Pulse of the Peninsula: What’s at stake in the 2016 election

Pulse of the Peninsula: What’s at stake in the 2016 election

Most elections involve some hysteria, assertions that they are “transformative,” “historic,” and “the election of our lifetime.”
This election between Hillary Clinton, the most qualified candidate ever to seek the most powerful office on the planet and the first woman to ascend to the Presidency, and Donald Trump, the most unfit, is such an election.
“We’ve never had such a stark contrast — of character, of vision. The stakes in this election could not be more clear,” First Lady Michelle Obama declared.
But even if Donald Trump weren’t the most temperamentally unfit, inexperienced and wrong-headed candidate to ever seek the presidency, I would still whole-heartedly endorse Hillary Clinton, beginning with her biography, her career, her values, and finally, her policies and agenda.
I could go down the list of the extraordinarily detailed policy plans she has presented — to address income inequality, immigration reform, criminal justice reform, climate action, education, college affordability, health care, drug prices, infrastructure development, research and development, women’s reproductive rights, gun violence prevention, voting rights,  workers rights, parental leave (I could go on and on and on).
I am cheered that somebody really “gets it” — prioritizing issues that have never been at the forefront before precisely because she is a woman, the first to have crashed through the barriers to be a major party’s nominee for President and (hopefully) the first woman to hold the office in our history. She brings that sensibility, that understanding, that lifetime of triumphing over adversity as a true trailblazer for women’s equality, going back to her earliest years after Yale Law School, fighting against discrimination (go to her website, hillaryclinton.com).
I am excited about a pragmatic progressive as President.
Donald Trump has touted mainly his credentials as an “outsider,” proud of his inexperience (ignorance), and his “success” (failure) as a businessman who promises to bring Change to Washington and “drain the swamp.”
Every inexperienced candidate makes the same promise.
But Trump is hardly a change candidate: his policies would only reverse course and send this country back to the age of Robber Barons.  
What he promises to do (Day 1!): repeal Obamacare, rescind the Clean Power Plan, withdraw from the Paris Climate Agreement, shut down the EPA, overturn financial regulations, eliminate corporate taxes, round up millions of undocumented immigrants. Build a wall.
That’s just for starters. Trump’s economic platform — “trumped up Trickle Down” — would destroy millions of jobs, increase inequity, raise the national debt and plunge the U.S. into another recession. His outrageous, erratic statements about military and foreign policy are truly horrifying.
He has stoked a kind of populism that is virulent, divisive, full of hatred and bigotry — because it has served his political purpose.
He has shown contempt for the Bill of Rights protections of religious freedom, press freedom, freedom of speech and ignorance of the Constitution.

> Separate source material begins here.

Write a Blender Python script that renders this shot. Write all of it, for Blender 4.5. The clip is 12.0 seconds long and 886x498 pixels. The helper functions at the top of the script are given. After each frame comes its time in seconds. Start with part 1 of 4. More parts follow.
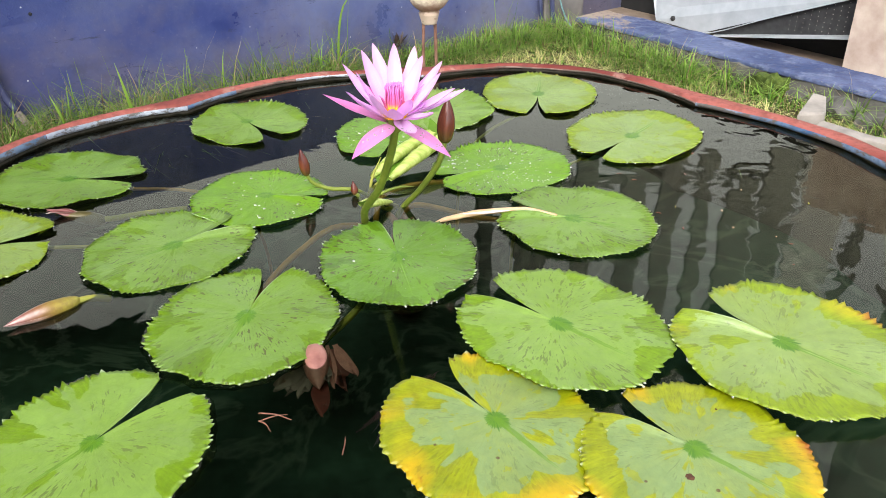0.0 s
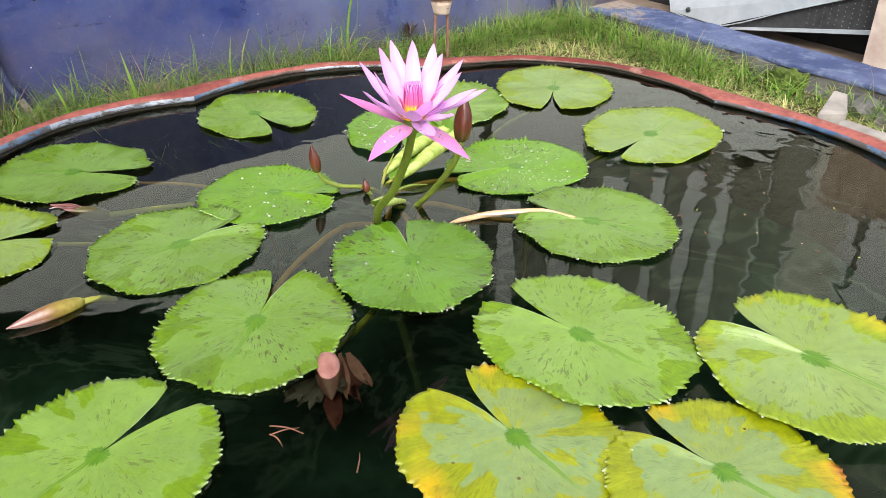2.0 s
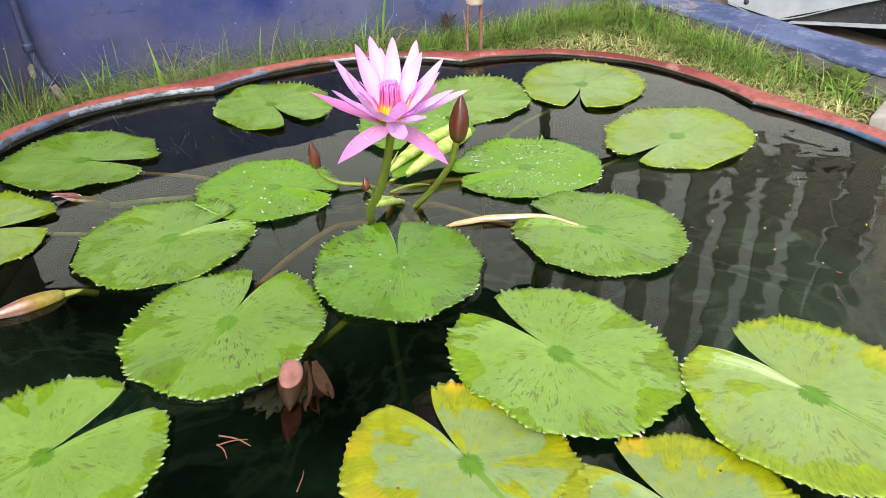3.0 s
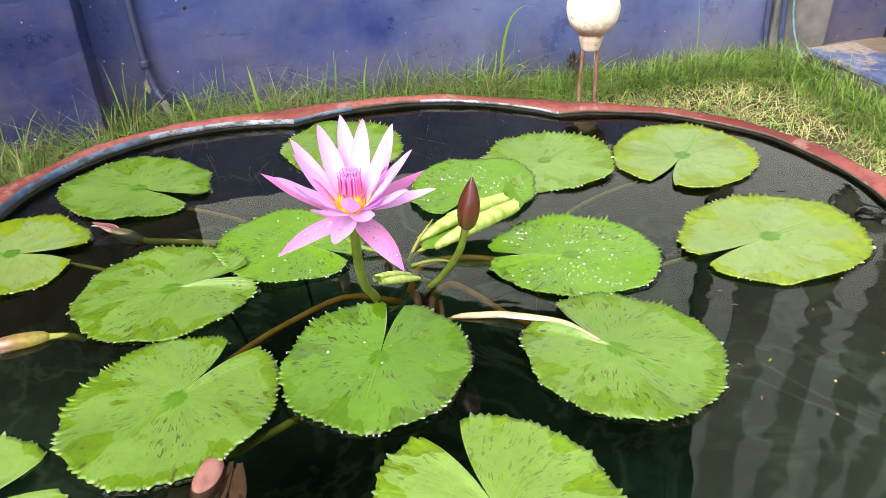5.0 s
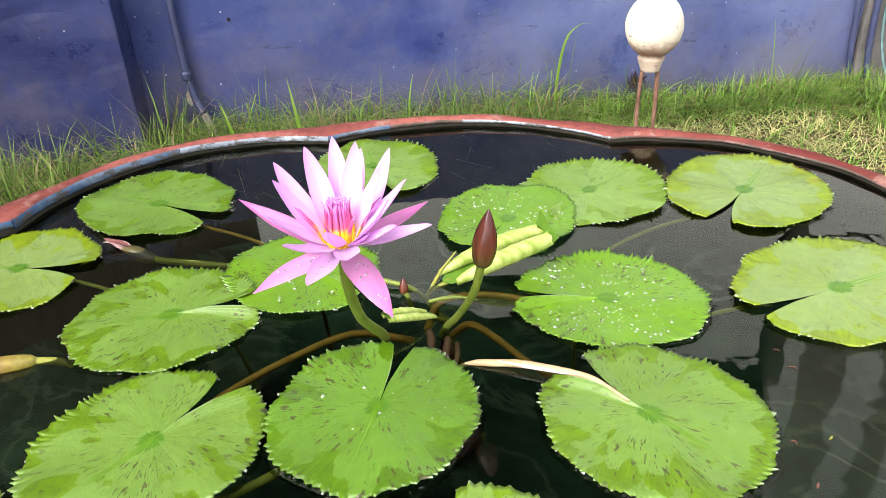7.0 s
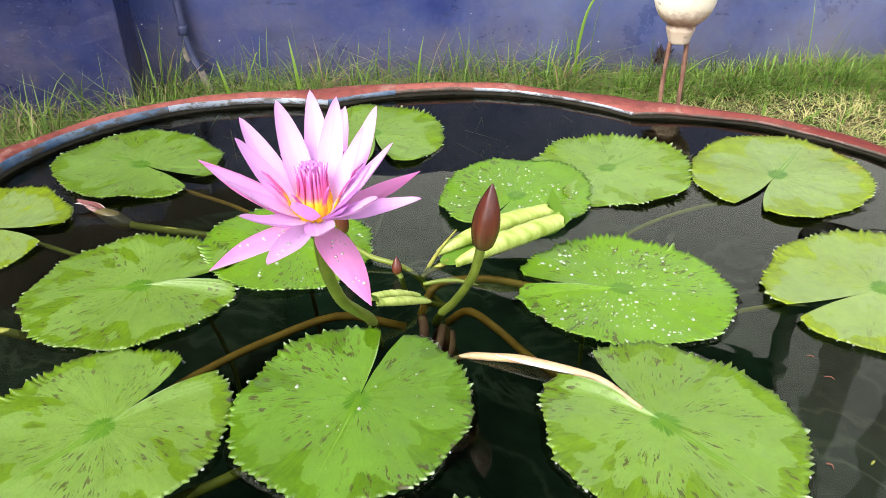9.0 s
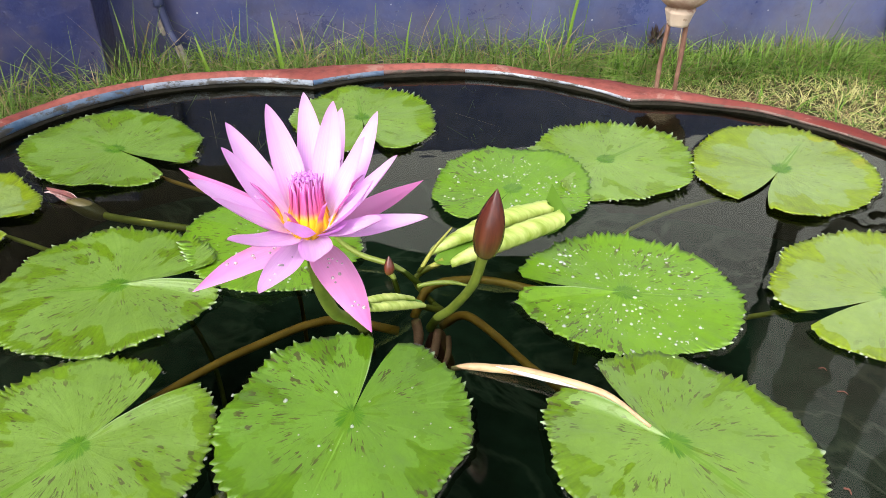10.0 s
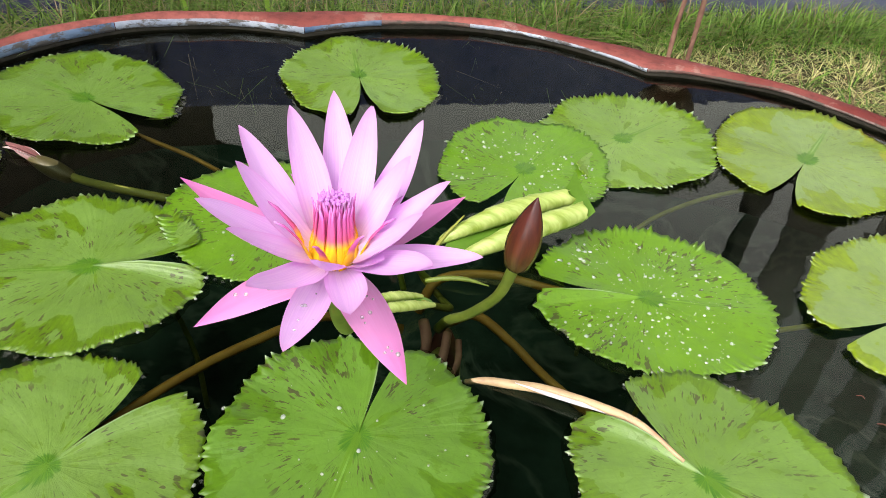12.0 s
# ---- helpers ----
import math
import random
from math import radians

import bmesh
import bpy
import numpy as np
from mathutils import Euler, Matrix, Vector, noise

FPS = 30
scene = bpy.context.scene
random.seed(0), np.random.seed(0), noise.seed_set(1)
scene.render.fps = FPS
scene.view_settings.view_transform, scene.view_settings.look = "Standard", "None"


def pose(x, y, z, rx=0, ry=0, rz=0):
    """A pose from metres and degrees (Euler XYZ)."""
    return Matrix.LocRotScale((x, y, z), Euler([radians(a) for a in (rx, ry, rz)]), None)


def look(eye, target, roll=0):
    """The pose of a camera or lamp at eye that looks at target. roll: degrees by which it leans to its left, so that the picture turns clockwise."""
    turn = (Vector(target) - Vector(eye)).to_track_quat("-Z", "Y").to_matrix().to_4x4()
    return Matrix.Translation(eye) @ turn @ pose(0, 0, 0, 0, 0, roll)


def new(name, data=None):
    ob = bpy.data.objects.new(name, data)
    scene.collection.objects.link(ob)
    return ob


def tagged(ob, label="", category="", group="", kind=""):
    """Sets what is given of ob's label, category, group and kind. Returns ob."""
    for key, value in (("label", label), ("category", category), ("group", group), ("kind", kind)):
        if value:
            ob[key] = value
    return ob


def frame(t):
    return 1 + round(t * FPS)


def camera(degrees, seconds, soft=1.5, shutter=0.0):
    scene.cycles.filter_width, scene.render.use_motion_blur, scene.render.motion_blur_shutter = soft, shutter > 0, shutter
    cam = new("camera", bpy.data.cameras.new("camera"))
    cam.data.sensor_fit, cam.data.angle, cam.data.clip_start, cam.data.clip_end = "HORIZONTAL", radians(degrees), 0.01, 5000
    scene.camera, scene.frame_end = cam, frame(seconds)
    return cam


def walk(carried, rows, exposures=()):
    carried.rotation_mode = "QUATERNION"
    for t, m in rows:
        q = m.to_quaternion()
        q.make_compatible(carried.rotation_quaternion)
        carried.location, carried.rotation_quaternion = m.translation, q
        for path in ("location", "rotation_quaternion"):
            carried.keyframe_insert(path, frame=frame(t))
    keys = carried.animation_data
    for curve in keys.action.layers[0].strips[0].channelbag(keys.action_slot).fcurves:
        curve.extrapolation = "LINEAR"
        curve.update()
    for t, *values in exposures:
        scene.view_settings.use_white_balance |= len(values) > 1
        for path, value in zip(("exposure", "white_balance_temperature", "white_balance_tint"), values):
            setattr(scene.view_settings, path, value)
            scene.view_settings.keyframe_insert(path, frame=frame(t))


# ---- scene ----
cam = camera(59.9, 12.0, soft=0.8)
PATH = [
    (0, (-0.079, 0.054, 0.479), (0.071, 1.77, -0.537), -0.8),
    (0.5, (-0.082, 0.054, 0.492), (0.069, 1.777, -0.512), -1.0),
    (1, (-0.086, 0.066, 0.496), (0.071, 1.79, -0.505), -0.8),
    (1.5, (-0.087, 0.071, 0.499), (0.077, 1.785, -0.518), -0.2),
    (2, (-0.092, 0.09, 0.483), (0.052, 1.786, -0.566), -0.1),
    (2.5, (-0.064, 0.12, 0.477), (0.004, 1.808, -0.594), -0.8),
    (3, (0.0, 0.13, 0.479), (-0.033, 1.816, -0.596), -1.1),
    (5, (0.177, 0.29, 0.501), (-0.319, 1.917, -0.551), -2.0),
    (5.5, (0.193, 0.327, 0.485), (-0.395, 1.935, -0.549), -3.0),
    (6, (0.202, 0.375, 0.45), (-0.44, 1.973, -0.568), -3.3),
    (6.5, (0.204, 0.376, 0.473), (-0.459, 1.973, -0.531), -3.0),
    (8.5, (0.189, 0.439, 0.446), (-0.499, 2.003, -0.593), -1.1),
    (9, (0.186, 0.456, 0.432), (-0.502, 2.005, -0.629), -0.7),
    (9.5, (0.174, 0.475, 0.433), (-0.489, 2.013, -0.659), -0.1),
    (10, (0.151, 0.495, 0.436), (-0.466, 2.025, -0.694), 0.9),
    (10.5, (0.13, 0.508, 0.428), (-0.437, 2.028, -0.742), 2.1),
    (11, (0.108, 0.53, 0.433), (-0.418, 2.035, -0.774), 3.4),
    (11.5, (0.088, 0.548, 0.438), (-0.407, 2.036, -0.803), 5.0),
    (12, (0.078, 0.557, 0.437), (-0.402, 2.029, -0.828), 6.0),
]
EXPOSURES = [(0, 1.17), (2.5, 1.15), (5.5, 1.37), (8.5, 1.32), (9.5, 1.20), (10.5, 1.07), (12, 0.94)]
walk(cam, [(t, look(eye, target, roll)) for t, eye, target, roll in PATH], EXPOSURES)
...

Finally, consider that if Donald Trump wins the election, it means that the Senate and House will also remain in Republican hands (the reason for gridlock and dysfunction), the Supreme Court will shift wildly further toward right wing extremism for decades. And just imagine who Trump, a narcissist with autocratic tendencies, who surrounds himself with bullies, misogynists, racists and corporatists, and has run a campaign designed to enrich his own business, would appoint to key offices.
“We can’t have a racist climate denier who lies about his personal fortune lead our country,” said Raúl Grijalva. “Our country needs a president who understands that issues like climate change, systemic racism and immigration reform are serious and demand a competent federal response.
“Donald Trump has nothing to offer but anger and grievance and blame. And so he — his closing argument asks, what do you have to lose? Well, I’m here to tell you: everything,” President Obama said. “Progress is on the ballot. Civility is on the ballot. Tolerance is on the ballot. Justice is on the ballot. Equality is on the ballot. Our democracy is on the ballot.”
What’s at stake? The Supreme Court. Climate Action. Immigration Reform. Civil Rights. Criminal Justice Reform. Tax Reform. Economic Justice. Environmental Justice. Women’s Reproductive Rights. Women’s Rights. Voting Rights. Gun Violence Prevention.
“This is truly an unprecedented election,” First Lady Michelle Obama declared in Winston-Salem. “Hillary’s vision for this country, a vision of a nation that is powerful and vibrant and strong, big enough to have a place for all of us, a nation where we each have something very special to contribute, and where we are always stronger together.”
And on January 20, 2017 I hope she will take the oath of office as Hillary Rodham Clinton and forever be known as President Rodham-Clinton. She never gave up her individuality and her personhood because she was married, and her legacy — as the first woman president — should be in her own name, as well.